Суровая дама поправила отца: «Не хлопця, а мальчика» и сказала, что её зовут Анна Яковлевна и именно она является учительницей первого и второго классов. Макая ручку в фарфоровую чернильницу, учительница спросила моё имя и фамилию, не торопясь записала всё, что надо и сказала:
– Павел Крёстный, ты пока постой здесь, рядом со мной. Скоро вместе с другими ребятами я поведу тебя в класс. А вы, папаша, можете идти домой.
Отец попрощался и быстро ушел. Больше, в течение последующих десяти лет моей учебы, ни он, никто другой из моих родных в школе никогда не бывал.
Сразу за входной дверью школы слева располагалась маленькая конура, в которой сидела толстая тётка – она была и дежурной, и уборщицей, и сторожихой. Напротив – небольшой кабинет заведующего, дальше – просторный вестибюль, из которого можно было попасть в две классные комнаты. В одну из них привела толпу ребятишек наша учительница Анна Яковлевна.
– Все, кто записался в первый класс, садятся на первый и второй ряды парт, – объявила она. – Второй класс садится на третий и четвертый ряды.
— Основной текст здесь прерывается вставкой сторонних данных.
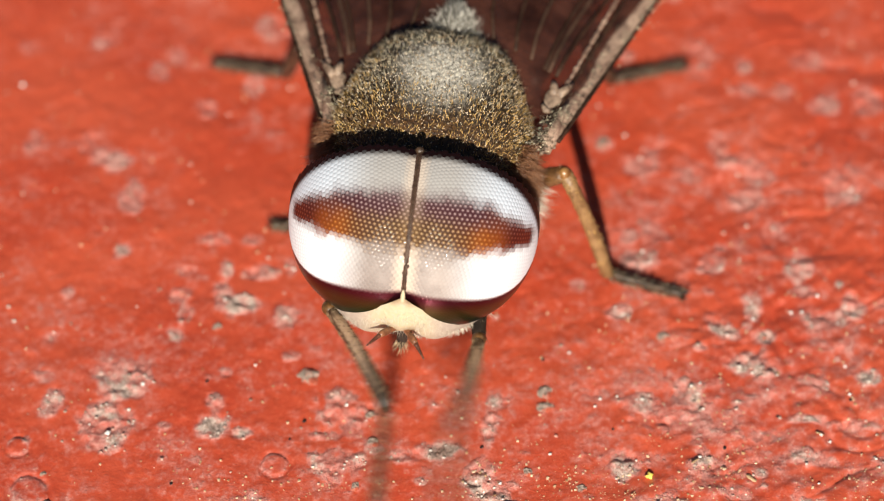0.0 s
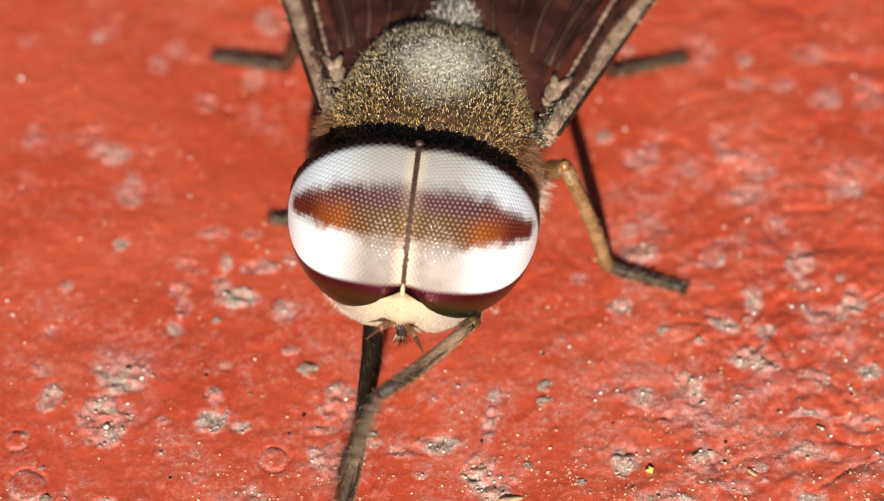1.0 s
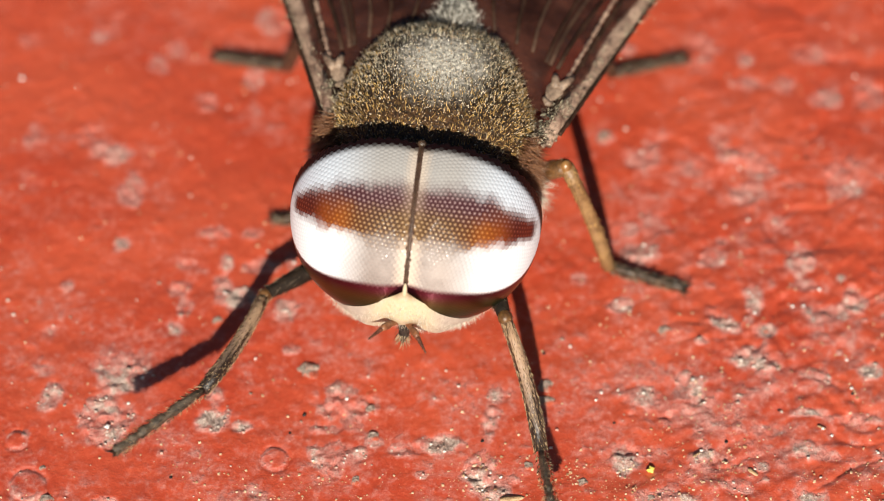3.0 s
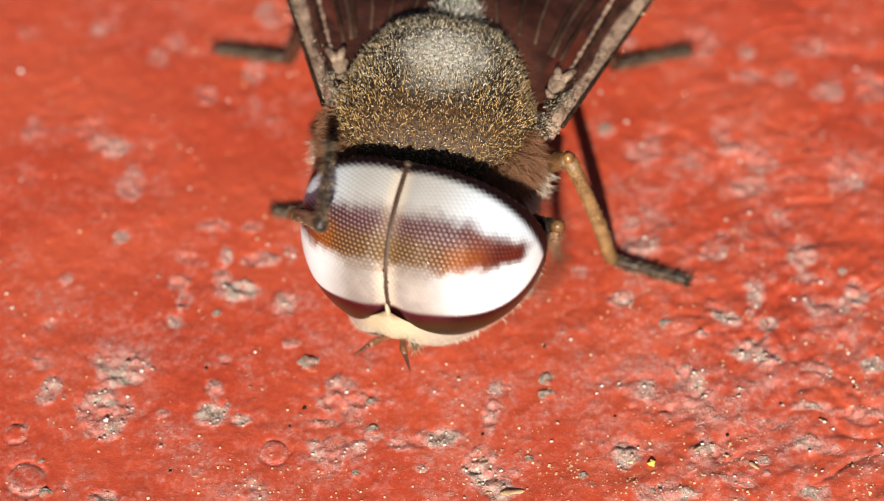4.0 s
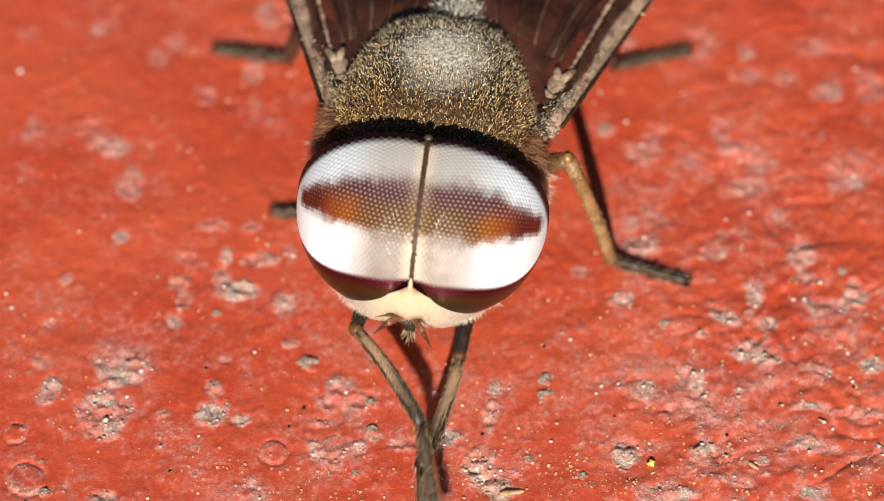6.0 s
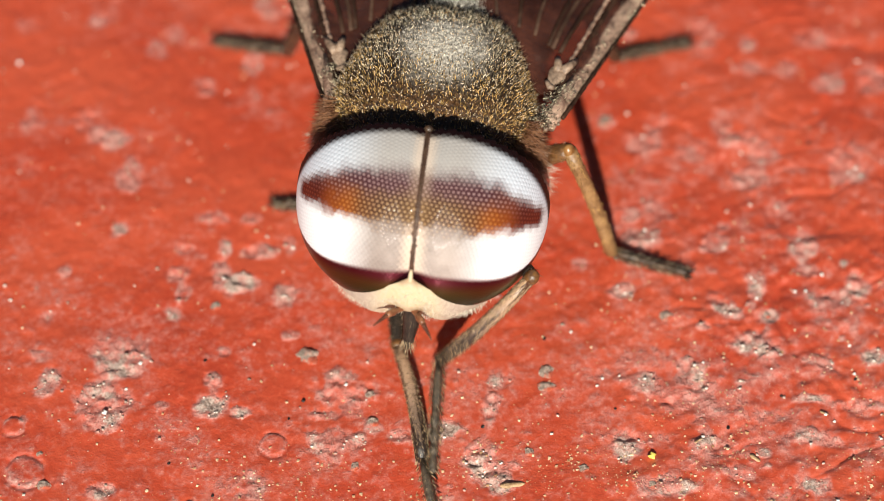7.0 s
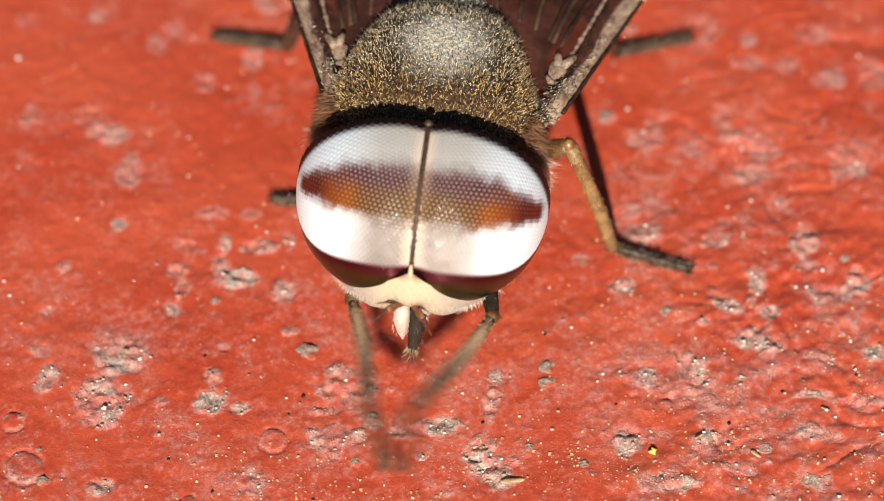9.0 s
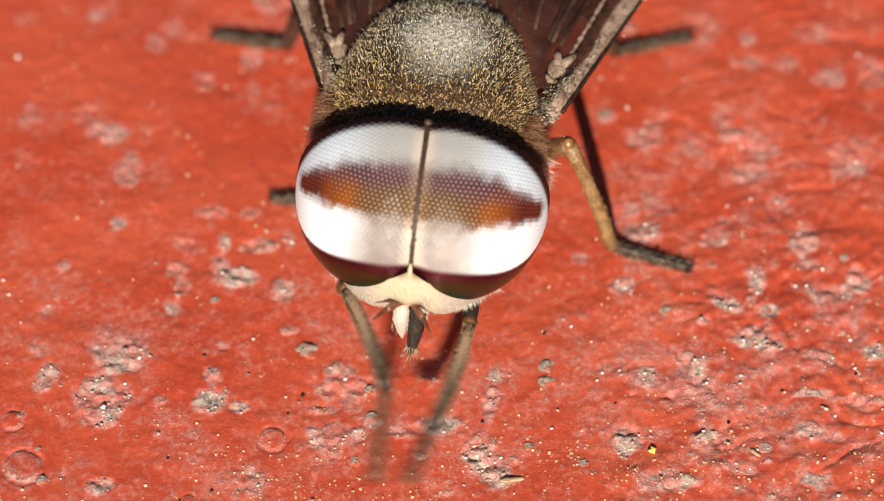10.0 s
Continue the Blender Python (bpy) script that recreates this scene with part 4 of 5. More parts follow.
def shaken(rows, shake):
    """Add a row a thirtieth of a second before and after each fast stroke."""
    out = []
    for r in rows:
        d = shake.get(r[0], 0)
        for step in ((-1, 0, 1) if d else (0,)):
            t = r[0] + step / 30
            if 0 <= t <= 10:
                out.append((t, *r[1:4], r[4] + d * step, *r[5:7], r[7] + 1.5 * d * step, *r[8:]))
    return out


def leg_walks(side, rows):
    """Key the three rigid pieces of a front leg from its knee, ankle and toe (millimetres, in the fly's space)."""
    th, sh, ft = FRONT[side]
    rows = shaken(rows, SHAKE[side])
    walk(th, [(r[0], aim(Vector(r[1:4]) - (Vector(r[1:4]) - Vector(HIP[side])).normalized() * 3.2, r[1:4])) for r in rows])
    walk(sh, [(r[0], aim(r[1:4], r[4:7])) for r in rows])
    walk(ft, [(r[0], aim(r[4:7], r[7:10])) for r in rows])


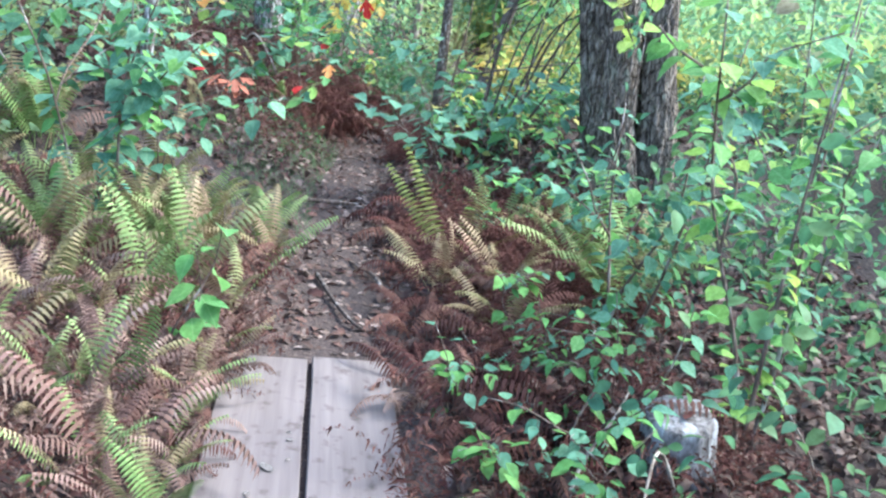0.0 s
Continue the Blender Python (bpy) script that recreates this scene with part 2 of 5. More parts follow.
def soil_material():
    """Forest floor: dark trodden soil along the trail, brown litter crumbs elsewhere."""
    m, nodes, links, bsdf = nodes_of("forest_floor")
    fine = noise_of(nodes, links, 55, 8)
    duff = ramp_of(nodes, [(0.016, 0.011, 0.0095), (0.038, 0.026, 0.021), (0.082, 0.06, 0.049)], [0.35, 0.52, 0.7])
    dirt = ramp_of(nodes, [(0.018, 0.012, 0.0098), (0.042, 0.028, 0.0225), (0.088, 0.062, 0.05)], [0.3, 0.55, 0.75])
    links.new(fine.outputs[0], duff.inputs[0])
    links.new(fine.outputs[0], dirt.inputs[0])
    at = nodes.new("ShaderNodeAttribute")
    at.attribute_name = "trodden"
    mix = nodes.new("ShaderNodeMixRGB")
    links.new(at.outputs["Fac"], mix.inputs[0])
    links.new(duff.outputs[0], mix.inputs[1])
    links.new(dirt.outputs[0], mix.inputs[2])
    big = noise_of(nodes, links, 1.7, 5)
    tone = ramp_of(nodes, [(0.7, 0.68, 0.66), (1.15, 1.1, 1.05)], [0.35, 0.65])
    links.new(big.outputs[0], tone.inputs[0])
    mul = nodes.new("ShaderNodeMixRGB")
    mul.blend_type, mul.inputs[0].default_value = "MULTIPLY", 1
    links.new(mix.outputs[0], mul.inputs[1])
    links.new(tone.outputs[0], mul.inputs[2])
    links.new(mul.outputs[0], bsdf.inputs["Base Color"])
    bsdf.inputs["Roughness"].default_value = 0.95
    bp = nodes.new("ShaderNodeBump")
    bp.inputs["Strength"].default_value, bp.inputs["Distance"].default_value = 0.8, 0.02
    links.new(fine.outputs[0], bp.inputs["Height"])
    links.new(bp.outputs[0], bsdf.inputs["Normal"])
    return m


def board_material():
    """Weathered grey plank: long grain, dirt specks."""
    m, nodes, links, bsdf = nodes_of("weathered_board")
    grain = noise_of(nodes, links, 30, 6, stretch=(1, 0.05, 1))
    col = ramp_of(nodes, [(0.085, 0.07, 0.064), (0.112, 0.093, 0.086), (0.138, 0.116, 0.108)], [0.3, 0.5, 0.72])
    links.new(grain.outputs[0], col.inputs[0])
    spots = noise_of(nodes, links, 16, 6)
    dirt = ramp_of(nodes, [(0.45, 0.4, 0.37), (1, 1, 1)], [0.30, 0.42])
    links.new(spots.outputs[0], dirt.inputs[0])
    mul = nodes.new("ShaderNodeMixRGB")
    mul.blend_type, mul.inputs[0].default_value = "MULTIPLY", 0.9
    links.new(col.outputs[0], mul.inputs[1])
    links.new(dirt.outputs[0], mul.inputs[2])
    links.new(mul.outputs[0], bsdf.inputs["Base Color"])
    bsdf.inputs["Roughness"].default_value = 0.8
    bp = nodes.new("ShaderNodeBump")
    bp.inputs["Strength"].default_value, bp.inputs["Distance"].default_value = 0.5, 0.004
    links.new(grain.outputs[0], bp.inputs["Height"])
    links.new(bp.outputs[0], bsdf.inputs["Normal"])
    return m


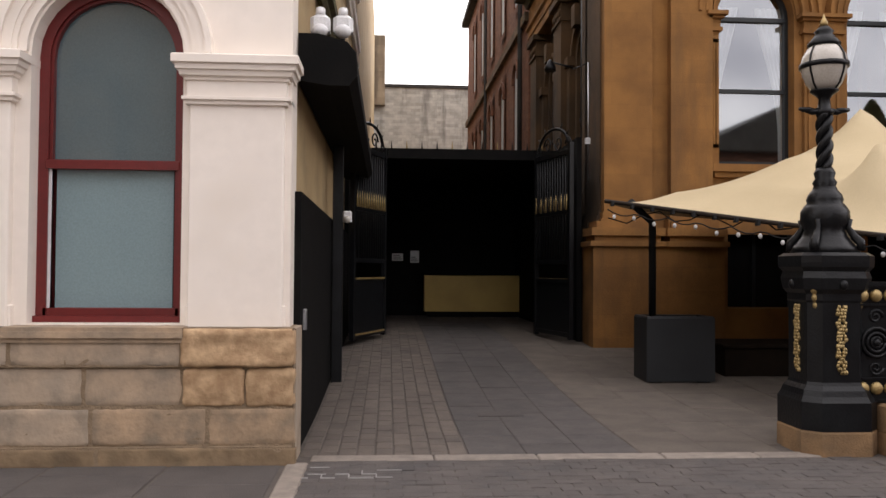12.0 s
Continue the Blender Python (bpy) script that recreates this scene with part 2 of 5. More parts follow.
BRICK = material("red_brick", (0.27, 0.12, 0.07), (0.20, 0.09, 0.055), scale=3, rough=0.9, island=0.1, ashlar=(0.23, 0.075))
WHITE_BRICK = material("flaking_white_brick", (0.66, 0.64, 0.58), (0.48, 0.465, 0.42), scale=2.2, rough=0.9, stain=(0.14, 0.13, 0.115), stain_scale=0.55,
                       stain_amount=0.75, streaks=True, bump=0.6, ashlar=(0.5, 0.17))
YELLOW_PLY = material("mustard_painted_counter", (0.58, 0.39, 0.09), (0.48, 0.31, 0.07), scale=1.4, rough=0.5, bump=0.05)
TAN_RENDER = material("tan_render", (0.50, 0.37, 0.20), (0.43, 0.31, 0.165), scale=1.2, rough=0.8, stain=(0.16, 0.12, 0.07), stain_scale=1.1)
STEEL = material("galvanised_steel", (0.62, 0.63, 0.64), (0.5, 0.51, 0.52), scale=12, rough=0.3, metal=0.9, bump=0.03)
WHITE_PLASTIC = material("white_plastic", (0.80, 0.80, 0.80), (0.74, 0.74, 0.74), scale=5, rough=0.35, bump=0.02)
MILK_GLASS = material("milky_lamp_glass", (0.58, 0.54, 0.48), (0.5, 0.46, 0.4), scale=3, rough=0.12, bump=0.0, spec=0.7)
FRAME_DARK = material("dark_sash_paint", (0.014, 0.018, 0.02), (0.01, 0.012, 0.014), scale=4, rough=0.4, bump=0.03)
LINEN = material("white_curtain_linen", (0.75, 0.73, 0.69), (0.66, 0.64, 0.6), scale=3, rough=0.9, bump=0.15)
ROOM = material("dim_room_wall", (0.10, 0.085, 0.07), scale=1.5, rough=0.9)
BLIND = material("pale_window_blind", (0.62, 0.66, 0.68), (0.56, 0.6, 0.62), scale=2, rough=0.8, bump=0.03)
FROST = material("frosted_window_film", (0.245, 0.345, 0.37), (0.23, 0.325, 0.35), scale=0.8, rough=0.22, bump=0.0, spec=0.55)
LEAF = material("clipped_box_leaf", (0.12, 0.145, 0.022), (0.06, 0.082, 0.014), scale=9, rough=0.6, island=0.4)
LEAF_DARK = material("dark_bay_leaf", (0.03, 0.05, 0.016), (0.018, 0.03, 0.01), scale=9, rough=0.6, island=0.4)
SOIL = material("dark_soil", (0.03, 0.022, 0.015), scale=20, rough=1.0)
VAN_PAINT = material("black_van_paint", (0.010, 0.010, 0.011), (0.008, 0.008, 0.009), scale=2, rough=0.38, bump=0.0, spec=0.15)
RUBBER = material("black_rubber", (0.012, 0.012, 0.012), scale=8, rough=0.75)
RED_LENS = material("red_lamp_lens", (0.45, 0.012, 0.01), scale=9, rough=0.15, bump=0.0)
CLEAR_LENS = material("clear_lamp_lens", (0.62, 0.62, 0.62), scale=9, rough=0.15, bump=0.0)
YELLOW_PLASTIC = material("yellow_ladder_caps", (0.65, 0.45, 0.02), scale=6, rough=0.45, bump=0.02)
STATUE = material("lichened_statue_stone", (0.16, 0.125, 0.08), (0.085, 0.07, 0.05), scale=3, rough=0.95, bump=0.7)
PANE = glass_material("sash_glass", (0.70, 0.75, 0.78), alpha=0.27)
FROST_DARK = material("dim_alley_glass", (0.015, 0.017, 0.018), (0.01, 0.012, 0.013), scale=2, rough=0.3, bump=0.0, spec=0.15)


# ---- mesh helpers ----
def box(bm, x0, x1, y0, y1, z0, z1):
    v = [bm.verts.new(p) for p in ((x0, y0, z0), (x1, y0, z0), (x1, y1, z0), (x0, y1, z0), (x0, y0, z1), (x1, y0, z1), (x1, y1, z1), (x0, y1, z1))]
    for f in ((3, 2, 1, 0), (4, 5, 6, 7), (0, 1, 5, 4), (1, 2, 6, 5), (2, 3, 7, 6), (3, 0, 4, 7)):
        bm.faces.new([v[i] for i in f])
    return v


def bevel_box(bm, x0, x1, y0, y1, z0, z1, b=0.02):
    """A box with chamfered upright edges and top."""
    rings = []
    for z, s in ((z0, 0.0), (z1 - b, 0.0), (z1, b)):
        a0, a1, c0, c1 = x0 + s, x1 - s, y0 + s, y1 - s
        pts = ((a0 + b, c0), (a1 - b, c0), (a1, c0 + b), (a1, c1 - b), (a1 - b, c1), (a0 + b, c1), (a0, c1 - b), (a0, c0 + b))
        rings.append([bm.verts.new((x, y, z)) for x, y in pts])
    for r0, r1 in zip(rings, rings[1:]):
        for i in range(8):
            bm.faces.new((r0[i], r0[(i + 1) % 8], r1[(i + 1) % 8], r1[i]))
    bm.faces.new(rings[-1])
    bm.faces.new(rings[0][::-1])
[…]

Парты были длинные, выкрашенные в блестящий черный цвет, за каждой уселось по четверо-пятеро учеников. Первоклассников набралось десятка два, второклассников – немного меньше. В следующие дни подошли еще человек десять, так что сводный класс получился большой. Таких, как я, семи- и восьмилетних было немного. Мы быстро перезнакомились, поскольку были из одной магалы: Мындреску Ваня, Цанга Люба, Фишман Харик, Фихман Юлик. Позднее я подружился с Ваней Салом, который был на четыре года старше меня. Большинство ребят были переростки, особенно пришедшие с улиц Пограничной и Нижней, возле речки, и из Цыгании. Некоторым было по 13–14 лет. Была одна очень красивая девочка, цыганка Галя Гусакова, судя по зрелым формам, лет, наверное, пятнадцати. (Позднее, едва научившись читать и писать, она вышла замуж, так и не кончив первого класса.)